Fermilab quickly developed plans for a flagship intensity experiment, called the Long Baseline Neutrino Experiment (LBNE). It would send beams of neutrinos and antineutrinos along a 1,300-kilometre underground path to a detector in the Homestake mine near Lead, South Dakota. Neutrinos and antineutrinos are thought to behave the same in nearly every way, but the LBNE would look for crucial differences. It would monitor the way in which the three different types of neutrino morph, or oscillate, into one another as they travel along the beam, and then repeat the experiment, this time with a beam of antineutrinos. Any detected difference would indicate a fundamental asymmetry — helping to explain why the Universe contains so much more matter than antimatter.

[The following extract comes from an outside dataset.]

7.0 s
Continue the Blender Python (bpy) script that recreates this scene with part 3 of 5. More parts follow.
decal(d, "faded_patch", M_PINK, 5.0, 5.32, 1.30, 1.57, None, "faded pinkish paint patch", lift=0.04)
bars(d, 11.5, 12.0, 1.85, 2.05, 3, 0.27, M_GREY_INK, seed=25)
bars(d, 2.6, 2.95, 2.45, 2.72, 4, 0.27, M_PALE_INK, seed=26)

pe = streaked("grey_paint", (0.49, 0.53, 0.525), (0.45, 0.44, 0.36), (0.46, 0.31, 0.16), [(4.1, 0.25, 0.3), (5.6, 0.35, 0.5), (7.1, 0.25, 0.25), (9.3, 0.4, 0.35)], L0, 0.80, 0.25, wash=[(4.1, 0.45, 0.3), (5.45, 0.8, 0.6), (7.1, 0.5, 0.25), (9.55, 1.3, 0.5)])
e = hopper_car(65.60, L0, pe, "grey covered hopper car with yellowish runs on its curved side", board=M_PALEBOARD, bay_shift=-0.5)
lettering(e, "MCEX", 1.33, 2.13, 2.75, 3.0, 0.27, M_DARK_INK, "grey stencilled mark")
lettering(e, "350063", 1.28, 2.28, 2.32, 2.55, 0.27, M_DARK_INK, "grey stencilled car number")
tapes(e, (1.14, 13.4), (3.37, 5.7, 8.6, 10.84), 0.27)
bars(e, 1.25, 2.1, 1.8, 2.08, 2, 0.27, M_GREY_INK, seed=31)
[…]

In 2012, the DOE asked Fermilab to strip down these ambitious plans (see Nature 485, 16; 2012). Fermilab came back with a design that would cost about $800 million in its first phase. But many physicists are concerned that the scaled-back experiment will be less precise.

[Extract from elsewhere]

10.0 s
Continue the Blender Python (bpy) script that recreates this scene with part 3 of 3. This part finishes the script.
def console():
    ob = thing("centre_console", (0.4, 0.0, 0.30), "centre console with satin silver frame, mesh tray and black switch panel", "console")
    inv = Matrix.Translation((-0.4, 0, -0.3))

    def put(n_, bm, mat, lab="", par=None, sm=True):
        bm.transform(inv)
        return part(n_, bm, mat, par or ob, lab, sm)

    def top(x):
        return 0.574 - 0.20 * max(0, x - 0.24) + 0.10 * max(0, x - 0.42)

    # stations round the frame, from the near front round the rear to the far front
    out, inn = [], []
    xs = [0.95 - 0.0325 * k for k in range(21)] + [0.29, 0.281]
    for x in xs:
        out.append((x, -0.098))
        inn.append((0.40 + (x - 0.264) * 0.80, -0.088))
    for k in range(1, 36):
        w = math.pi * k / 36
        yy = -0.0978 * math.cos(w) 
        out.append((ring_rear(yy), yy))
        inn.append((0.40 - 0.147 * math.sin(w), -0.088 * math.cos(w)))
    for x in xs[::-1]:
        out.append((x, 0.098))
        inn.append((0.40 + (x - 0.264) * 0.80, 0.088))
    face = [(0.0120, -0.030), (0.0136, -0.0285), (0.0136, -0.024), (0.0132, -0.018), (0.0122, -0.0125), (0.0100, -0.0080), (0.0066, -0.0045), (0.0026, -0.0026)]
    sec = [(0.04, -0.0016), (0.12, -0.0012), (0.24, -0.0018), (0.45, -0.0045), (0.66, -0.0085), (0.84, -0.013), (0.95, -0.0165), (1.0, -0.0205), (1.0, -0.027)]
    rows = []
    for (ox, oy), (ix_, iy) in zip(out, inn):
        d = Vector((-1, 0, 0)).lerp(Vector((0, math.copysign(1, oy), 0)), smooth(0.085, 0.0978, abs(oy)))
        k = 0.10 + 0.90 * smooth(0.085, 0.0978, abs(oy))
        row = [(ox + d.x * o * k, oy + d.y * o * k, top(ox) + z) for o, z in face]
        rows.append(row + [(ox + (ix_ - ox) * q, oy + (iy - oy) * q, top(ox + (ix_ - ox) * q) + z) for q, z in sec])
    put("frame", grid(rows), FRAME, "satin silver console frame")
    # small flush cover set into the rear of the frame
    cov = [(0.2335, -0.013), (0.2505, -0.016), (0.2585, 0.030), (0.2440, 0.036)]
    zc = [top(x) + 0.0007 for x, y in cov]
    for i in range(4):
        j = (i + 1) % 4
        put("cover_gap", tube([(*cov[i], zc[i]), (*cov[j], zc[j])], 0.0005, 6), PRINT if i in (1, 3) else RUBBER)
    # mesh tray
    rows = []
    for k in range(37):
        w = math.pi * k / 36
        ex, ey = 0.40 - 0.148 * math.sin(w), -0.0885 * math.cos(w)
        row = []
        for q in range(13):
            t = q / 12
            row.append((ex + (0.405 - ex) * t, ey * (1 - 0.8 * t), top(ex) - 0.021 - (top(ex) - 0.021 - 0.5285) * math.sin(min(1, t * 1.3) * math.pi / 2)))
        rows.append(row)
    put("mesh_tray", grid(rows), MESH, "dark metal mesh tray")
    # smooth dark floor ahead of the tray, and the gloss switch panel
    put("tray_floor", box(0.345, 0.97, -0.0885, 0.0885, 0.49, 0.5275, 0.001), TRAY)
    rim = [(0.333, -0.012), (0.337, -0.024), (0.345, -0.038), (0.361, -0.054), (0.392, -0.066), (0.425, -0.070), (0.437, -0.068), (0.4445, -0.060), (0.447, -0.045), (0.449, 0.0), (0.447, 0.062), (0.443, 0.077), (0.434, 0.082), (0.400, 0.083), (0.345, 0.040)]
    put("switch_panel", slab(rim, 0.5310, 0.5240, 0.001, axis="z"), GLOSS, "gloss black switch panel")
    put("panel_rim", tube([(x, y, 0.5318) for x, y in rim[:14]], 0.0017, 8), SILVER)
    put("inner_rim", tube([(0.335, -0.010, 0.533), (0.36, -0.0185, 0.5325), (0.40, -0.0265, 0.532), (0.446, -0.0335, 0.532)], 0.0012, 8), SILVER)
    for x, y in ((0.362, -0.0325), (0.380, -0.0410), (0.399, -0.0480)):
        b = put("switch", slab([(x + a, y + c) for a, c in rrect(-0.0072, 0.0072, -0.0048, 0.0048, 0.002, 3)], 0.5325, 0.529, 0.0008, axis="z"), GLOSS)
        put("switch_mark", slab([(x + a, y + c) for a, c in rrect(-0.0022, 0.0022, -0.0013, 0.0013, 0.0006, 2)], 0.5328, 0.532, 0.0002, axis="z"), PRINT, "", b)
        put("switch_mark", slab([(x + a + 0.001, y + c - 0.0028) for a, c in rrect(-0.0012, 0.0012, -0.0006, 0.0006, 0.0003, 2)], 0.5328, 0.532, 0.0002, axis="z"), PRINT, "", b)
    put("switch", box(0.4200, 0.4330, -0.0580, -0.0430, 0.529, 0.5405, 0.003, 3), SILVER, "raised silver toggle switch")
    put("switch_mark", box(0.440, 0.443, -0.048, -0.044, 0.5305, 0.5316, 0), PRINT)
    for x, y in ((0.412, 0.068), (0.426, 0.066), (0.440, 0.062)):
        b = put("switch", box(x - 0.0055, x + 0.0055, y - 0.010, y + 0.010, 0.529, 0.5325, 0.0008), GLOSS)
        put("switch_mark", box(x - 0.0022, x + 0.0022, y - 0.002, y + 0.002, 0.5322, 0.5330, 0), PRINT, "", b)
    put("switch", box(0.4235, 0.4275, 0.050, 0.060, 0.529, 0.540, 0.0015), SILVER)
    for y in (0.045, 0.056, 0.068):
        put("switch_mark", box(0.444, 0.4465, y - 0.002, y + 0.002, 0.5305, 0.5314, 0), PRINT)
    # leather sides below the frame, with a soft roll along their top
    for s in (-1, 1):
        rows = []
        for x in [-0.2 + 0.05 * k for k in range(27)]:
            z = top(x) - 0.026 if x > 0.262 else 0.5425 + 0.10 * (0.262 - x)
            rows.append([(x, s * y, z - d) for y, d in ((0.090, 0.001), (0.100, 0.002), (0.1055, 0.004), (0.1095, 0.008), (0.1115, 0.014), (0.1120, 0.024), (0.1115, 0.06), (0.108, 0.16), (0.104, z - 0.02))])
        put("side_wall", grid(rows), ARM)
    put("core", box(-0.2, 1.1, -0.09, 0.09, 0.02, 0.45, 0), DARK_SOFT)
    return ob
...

DAEδALUS is now emerging as a lower-cost alternative to test for matter–antimatter asymmetry. In this plan, near-stationary protons would be dumped in the centre of a small cyclotron and accelerated by magnetic fields in spirals until they reached the cyclotron’s outer edge. These souped-up protons would then be injected into a second, larger cyclotron, 15 metres across, which would accelerate them further still. The resulting proton beam would then be fired at a carbon and copper target to generate particles called pions, some of which decay into antineutrinos.

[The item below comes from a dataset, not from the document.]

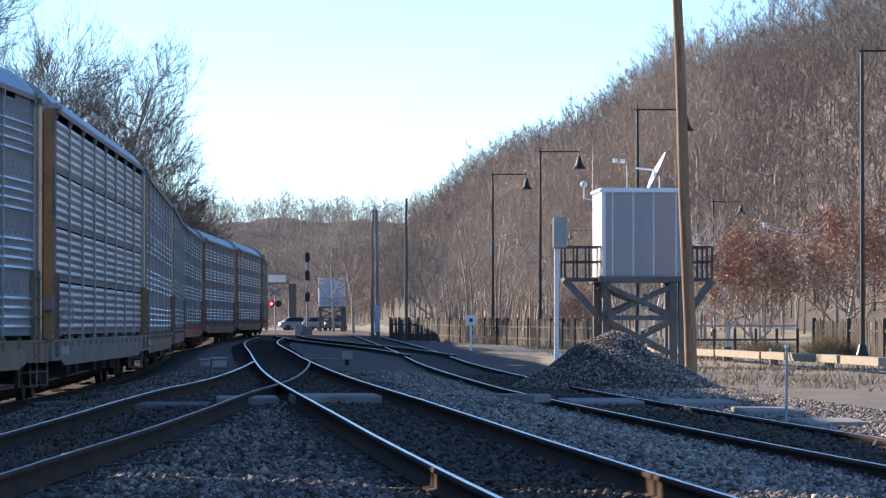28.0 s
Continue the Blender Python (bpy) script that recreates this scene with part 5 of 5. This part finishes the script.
def sign():
    th = tagged(new("lineside_sign"), "small white square sign on a white post", "sign")
    x, y = 8.66, 149.0
    g0 = float(terrain(x, y))
    part("post", Geo().box(x - 0.045, x + 0.045, y - 0.04, y + 0.04, g0 - 0.1, 1.52, 0.01), WHITE, th)
    pl = part("plate", Geo().box(x - 0.19, x + 0.19, y - 0.07, y - 0.045, 1.16, 1.57, 0.01), WHITE, th)
    part("mark", Geo().box(x - 0.07, x + 0.07, y - 0.078, y - 0.071, 1.29, 1.43), BLACK, pl, "dark block mark")


sign()
st = tagged(new("marker_stake"), "thin grey metal stake in the gravel", "stake")
part("shaft", Geo().bar((6.63, 46.0, -0.1), (6.64, 46.0, 0.92), 0.035, 0.02), STEELG, st)
part("tip", Geo().bar((6.64, 46.0, 0.89), (6.64, 46.0, 0.93), 0.045, 0.03), WHITE, st)


# ---- small yard things ----
def switch_box(x, y, z, w, d, h, label, material):
    th = tagged(new("switch_machine"), label, "switch machine")
    part("case", Geo().box(x - w / 2, x + w / 2, y - d / 2, y + d / 2, z, z + h, 0.04), material, th)
    part("lid", Geo().box(x - w / 2 - 0.02, x + w / 2 + 0.02, y - d / 2 - 0.02, y + d / 2 + 0.02, z + h, z + h + 0.06, 0.02), material, th)
    part("rod", Geo().tube([(x, y - d / 2, z + 0.1), (x + 0.9, y - d / 2 - 0.1, z + 0.08)], 0.03, 6), STEELG, th)
    return th


switch_box(-1.06, 100.0, -0.1, 0.42, 0.8, 0.34, "grey cast switch machine beside the rails", STEELG)
switch_box(-1.51, 104.0, -0.1, 0.3, 0.5, 0.26, "grey cast switch machine beside the rails", STEELG)
switch_box(1.70, 118.0, 0.0, 0.5, 0.6, 0.16, "low grey junction cover between the tracks", CONCRETE)
ss = tagged(new("switch_stand"), "short switch stand with a pale square target", "switch stand")
part("stand", Geo().box(2.47, 2.58, 103.9, 104.1, -0.05, 0.27, 0.01), DARK, ss)
part("target", Geo().box(2.37, 2.68, 103.85, 103.88, 0.20, 0.43, 0.008), CONCRETE, ss, "pale square target")


def slab(x0, x1, y0, y1, z0, z1, label, material=CONCRETE, turn=0, name="crossing_slab"):
    th = tagged(new(name), label, "slab", "slabs of the foot crossing")
    cx, cy = (x0 + x1) / 2, (y0 + y1) / 2
    th.matrix_basis = pose(cx, cy, 0, 0, 0, turn)
    part("top", Geo().box(x0 - cx, x1 - cx, y0 - cy, y1 - cy, z0, z1, 0.02), material, th)
    return th


slab(0.47, 1.76, 53.0, 55.4, -0.05, 0.15, "worn pale concrete crossing slab between the rails", turn=1)
slab(-0.62, 0.28, 53.0, 54.8, -0.05, 0.13, "worn pale concrete crossing slab at the frog", turn=1)
slab(-1.75, -0.72, 51.4, 53.2, -0.15, 0.07, "worn grey timber crossing panel between the rails", PLANK, turn=-2)
slab(2.15, 4.72, 58.9, 59.5, -0.08, 0.07, "narrow pale concrete walk between the tracks", turn=-30)
slab(4.95, 6.12, 58.0, 60.6, -0.2, -0.03, "worn pale concrete crossing slab between the rails")
slab(6.42, 7.5, 56.4, 59.4, -0.2, -0.02, "worn concrete slab beside the outer rail", turn=-2)
slab(6.85, 7.7, 51.0, 53.6, -0.2, -0.02, "stepped concrete slab beside the outer rail", turn=-3)
slab(6.85, 7.65, 45.4, 47.6, -0.2, -0.03, "stepped concrete slab beside the outer rail", turn=-3)
slab(-5.0, -3.0, 69.5, 69.8, -0.45, -0.27, "grey timber plank walk towards the train", PLANK, turn=73)
slab(-3.9, -1.9, 73.15, 73.45, -0.4, -0.16, "grey timber plank walk towards the train", PLANK, turn=73)


# ---- junction box on a pipe, close to the camera ----
BOXM2 = mat("chalky_scuff", (0.30, 0.30, 0.29), 0.8, 0, 0.2, 40, 6.0)
BOXM3 = mat("dull_stencil_paint", (0.12, 0.116, 0.11), 0.7, 0, 0.2, 40, 6.0)


def junction_box():
    th = tagged(new("junction_box_post"), "grey metal junction box on a galvanised pipe post", "junction box")
    x, y = JBX, JBY
    part("pipe", smooth(Geo().tube([(x, y, -0.3), (x, y, 3.2)], 0.057, 24).mesh("pipe", PIPEM), 60), None, th)
    cx, w, yf = x + JBO, 0.130, y - 0.20
    box = part("case", Geo().box(cx - w, cx + w, yf, y - 0.05, JB0, JB1, 0.02), BOXM, th, "grey painted metal case")
    part("lid", Geo().box(cx - w - 0.006, cx + w - 0.004, yf - 0.012, yf - 0.001, JB0 + 0.006, JB1 - 0.004, 0.006), BOXM, box)
    part("rim", Geo().bar((cx - w - 0.01, yf - 0.012, JB1 + 0.002), (cx + w + 0.004, yf - 0.012, JB1 + 0.002), 0.02, 0.012), BOXM, box)
    for z in (JB0 + 0.085, JB1 - 0.115):
        hg = part("hinge", Geo().box(cx + w - 0.002, cx + w + 0.024, yf - 0.006, yf + 0.05, z - 0.016, z + 0.016, 0.006), BOXM, box)
        part("hinge_pin", Geo().tube([(cx + w + 0.013, yf - 0.01, z - 0.024), (cx + w + 0.013, yf - 0.01, z + 0.024)], 0.007, 8), STEELG, hg)
    part("latch", Geo().box(cx - w - 0.03, cx - w, yf - 0.01, yf + 0.03, JB0 + 0.2, JB0 + 0.235, 0.006), STEELG, box)
    part("clamp", Geo().tube([(x, y, JB1 - 0.05), (x, y, JB1 - 0.01)], 0.066, 20), STEELG, th)
    # unreadable raised stencil on the lid, as plain bars, and chalk scribbles
    rnd = random.Random(5)
    xx = cx - 0.063
    while xx < cx + 0.095:
        wd = rnd.uniform(0.008, 0.018)
        part("stencil_bar", Geo().box(xx, xx + wd * 0.8, yf - 0.0135, yf - 0.0121, JB1 - 0.202, JB1 - 0.192), BOXM3, box)
        xx += wd + 0.003
    ring = [(-0.08 + 0.016 * math.cos(q * 0.7), -0.132 + 0.02 * math.sin(q * 0.7)) for q in range(10)]
    for wd, pts in ((0.0035, ring), (0.003, [(-0.095, -0.105), (-0.062, -0.107), (-0.08, -0.094), (-0.06, -0.082), (-0.092, -0.08)]), (0.003, [(-0.085, -0.066), (-0.05, -0.066), (-0.048, -0.036)]), (0.006, [(-0.012, -0.104), (0.02, -0.118), (0.06, -0.146)]), (0.004, [(0.04, -0.098), (0.012, -0.112), (-0.012, -0.128)])):
        part("chalk_mark", Geo().tube([(cx + a, yf - 0.0118, JB1 + b) for a, b in pts], wd, 6), BOXM2, box, "pale chalk scribble")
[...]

Costing about US$130 million for the cyclotron pair, the DAEδALUS scheme would be much cheaper and smaller than the LBNE (see ‘Cyclotrons recycled’). The cyclotrons could not match the proton energies of Fermilab’s proton accelerators, but, partly by operating at a higher power, they would generate a comparable number of antineutrinos per second, and so produce a similar amount of data. They would also generate a cleaner beam of antineutrinos than the LBNE could, because the energy levels at which DAEδALUS operates allow the copper in the target to neatly separate out the positively charged pions that in turn generate the desired antineutrinos.

Pairs of cyclotrons could be set up at three different distances, or baselines, around the same detector, which would measure how many antineutrinos from each beam morph into a different type during flight. By operating simultaneously with three baselines, DAEδALUS could map the shape, or waveform, of the antineutrino oscillations. If there is asymmetry between matter and antimatter, the shape of these oscillations would take on a characteristic pattern — and there would be no need for the experiment to run separately with a beam of neutrinos.

The two experiments would both need large liquid detectors, but Conrad notes that Japan is already planning to build a water-based detector for astrophysical neutrinos that could work with DAEδALUS. The DAEδALUS accelerators are cheap and small enough that they could be reproduced and built up around pre-existing detectors, rather than the other way around. “The beauty of DAEδALUS is that you can forget about accelerators being stuck at laboratories,” says Conrad.

Other physicists are impressed. “It’s an imaginative proposal for how to address neutrino oscillations,” says Jonathan Rosner, a particle physicist at the University of Chicago in Illinois who oversees the Snowmass Study as chair of the American Physical Society’s Division of Particles and Fields.

LBNE co-spokesperson Milind Diwan of Brookhaven National Laboratory in Upton, New York, also says that the idea is technically interesting. But he says it is not yet proven or accepted, and that the United States needs to commit to a strong domestic programme based around the DOE-approved LBNE in order to draw international funding.

If DAEδALUS features prominently in the Snowmass final report, expected in November, it could find a spot in the agenda set by the Particle Physics Project Prioritization Panel (P5), a group of DOE advisers who will convene shortly after receiving the Snowmass report and begin ranking projects. P5 is likely to recommend some US involvement in high-energy machines, both the LHC and a next-generation machine that Japan hopes to host, the International Linear Collider. The panel could also renew an emphasis, set in its 2008 report, on the intensity frontier, which led to the flagship LBNE proposal.

But some US physicists say that shrinking US budgets mean that projects may end up competing more on scientific merit and cost, rather than what they do for the status of any nation’s programme. “We have to tighten our belts,” says Rosner. “It’s not just business as usual.”